In questa situazione, l’opportunità di partecipare ai Children’s Club nel pomeriggio è stata ancor più preziosa. Potendosi svolgere in piccolo gruppo, nelle prime settimane è infatti stato possibile incontrarsi in presenza, con grande entusiasmo dei bambini e una risposta delle famiglie positiva, che in qualche caso ha sorpreso il nostro staff. Anche in queste ultime settimane, in cui si è tornati a incontrarsi on-line ognuno dalla propria abitazione, dopo qualche fatica iniziale tutto il gruppo continua a partecipare. Manca la bellezza di mettersi al lavoro in gruppo intorno a un cartellone, dove ognuno spiega con le proprie parole che cosa è un diritto o gli dà una forma colorata in un disegno, ma anche da lontano il senso di essere parte di un gruppo e il piacere di ritrovarsi rimane, prendendo altre forme.
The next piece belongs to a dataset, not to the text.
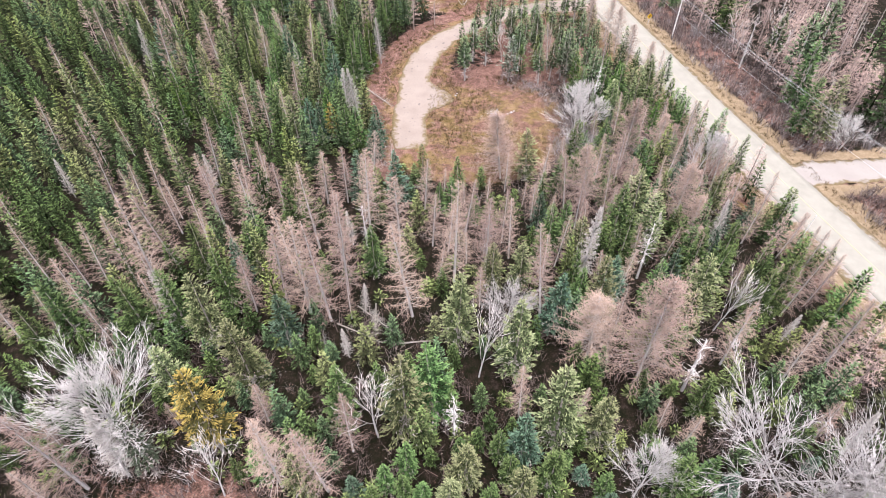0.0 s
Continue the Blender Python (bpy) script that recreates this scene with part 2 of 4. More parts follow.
# ---- mesh helpers ----
def fast_mesh(name, V, F, mat, attrs=None):
    """A mesh from arrays of points and triangles (or quads)."""
    V, F = np.asarray(V, np.float32), np.asarray(F, np.int32)
    me = bpy.data.meshes.new(name)
    n, k = F.shape
    me.vertices.add(len(V))
    me.vertices.foreach_set("co", V.ravel())
    me.loops.add(n * k)
    me.loops.foreach_set("vertex_index", F.ravel())
    me.polygons.add(n)
    me.polygons.foreach_set("loop_start", np.arange(0, n * k, k, dtype=np.int32))
    for key, val in (attrs or {}).items():
        a = me.attributes.new(key, "FLOAT", "POINT")
        a.data.foreach_set("value", np.asarray(val, np.float32))
    me.update(calc_edges=True)
    me.materials.append(mat)
    return me


def part(name, bm, material, parent, label=""):
    """One mesh object under a thing; bm is a bmesh or a ready mesh."""
    if isinstance(bm, bmesh.types.BMesh):
        me = bpy.data.meshes.new(name)
        bm.to_mesh(me)
        bm.free()
        me.materials.append(material)
    else:
        me = bm
    ob = new(name, me)
    ob.parent = parent
    return tagged(ob, label)


class Tris:
    """Gathers triangles; each point has a 'tip' value, 0 on old wood and 1 on the youngest growth; spruces carry
    painted crown shade in it too.
    """

    def __init__(self):
        self.v, self.f, self.a, self.n, self.stem_from = [], [], [], 0, 0

    def tri(self, a, b, c, root=1.0, tip=1.0):
        self.v += [a, b, c]
        self.a += [root, root, tip]
        self.f.append((self.n, self.n + 1, self.n + 2))
        self.n += 3

    def tube(self, pts, radii, sides=5):
        pts = [np.asarray(p, float) for p in pts]
        for i, p in enumerate(pts):
            d = pts[min(i + 1, len(pts) - 1)] - pts[max(i - 1, 0)]
            d = d / (np.linalg.norm(d) + 1e-9)
            u = np.cross(d, (0.31, 0.95, 0.05) if abs(d[2]) > 0.5 else (0, 0, 1.0))
            u /= np.linalg.norm(u) + 1e-9
            w = np.cross(d, u)
            for s in range(sides):
                a = 2 * math.pi * s / sides
                self.v.append(p + radii[i] * (math.cos(a) * u + math.sin(a) * w))
        for i in range(len(pts) - 1):
            for s in range(sides):
                a, b = self.n + i * sides + s, self.n + i * sides + (s + 1) % sides
                self.f += [(a, b, b + sides), (a, b + sides, a + sides)]
        self.n += len(pts) * sides
        self.a += [0.0] * (len(pts) * sides)

    def arrays(self):
        return np.array(self.v, np.float32), np.array(self.f, np.int32)

    def form(self, stem):
        """Points, triangles, first point of the stem, tips."""
        return (*self.arrays(), stem, np.array(self.a, np.float32))


# ---- trees ----
def trunk_tris(rng, h, r, sides=6):
    t = Tris()
    bend = rng.uniform(-0.15, 0.15, 2)
    zs = [-0.3, h * 0.3, h * 0.65, h]
    t.tube([(bend[0] * (z / h) ** 2, bend[1] * (z / h) ** 2, z) for z in zs], [r * 1.15, r * 0.8, r * 0.45, r * 0.08], sides)
    return t


def unit(v):
    return v / (math.sqrt(v[0] * v[0] + v[1] * v[1] + v[2] * v[2]) + 1e-9)


def cross3(a, b):
    return np.array((a[1] * b[2] - a[2] * b[1], a[2] * b[0] - a[0] * b[2], a[0] * b[1] - a[1] * b[0]))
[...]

Si comunica condividendo i propri elaborati della settimana precedente tramite la chat e poi si legge e commenta insieme.

“Alcuni di loro non avevano mai sentito parlare dei diritti dell’infanzia”, commenta Mohammed, “ora guardano con occhi diversi la loro esperienza di abbandono scolastico ed è come se finalmente avessero cominciato a dipingere i loro sogni sulla carta dell’ambizione e del futuro”.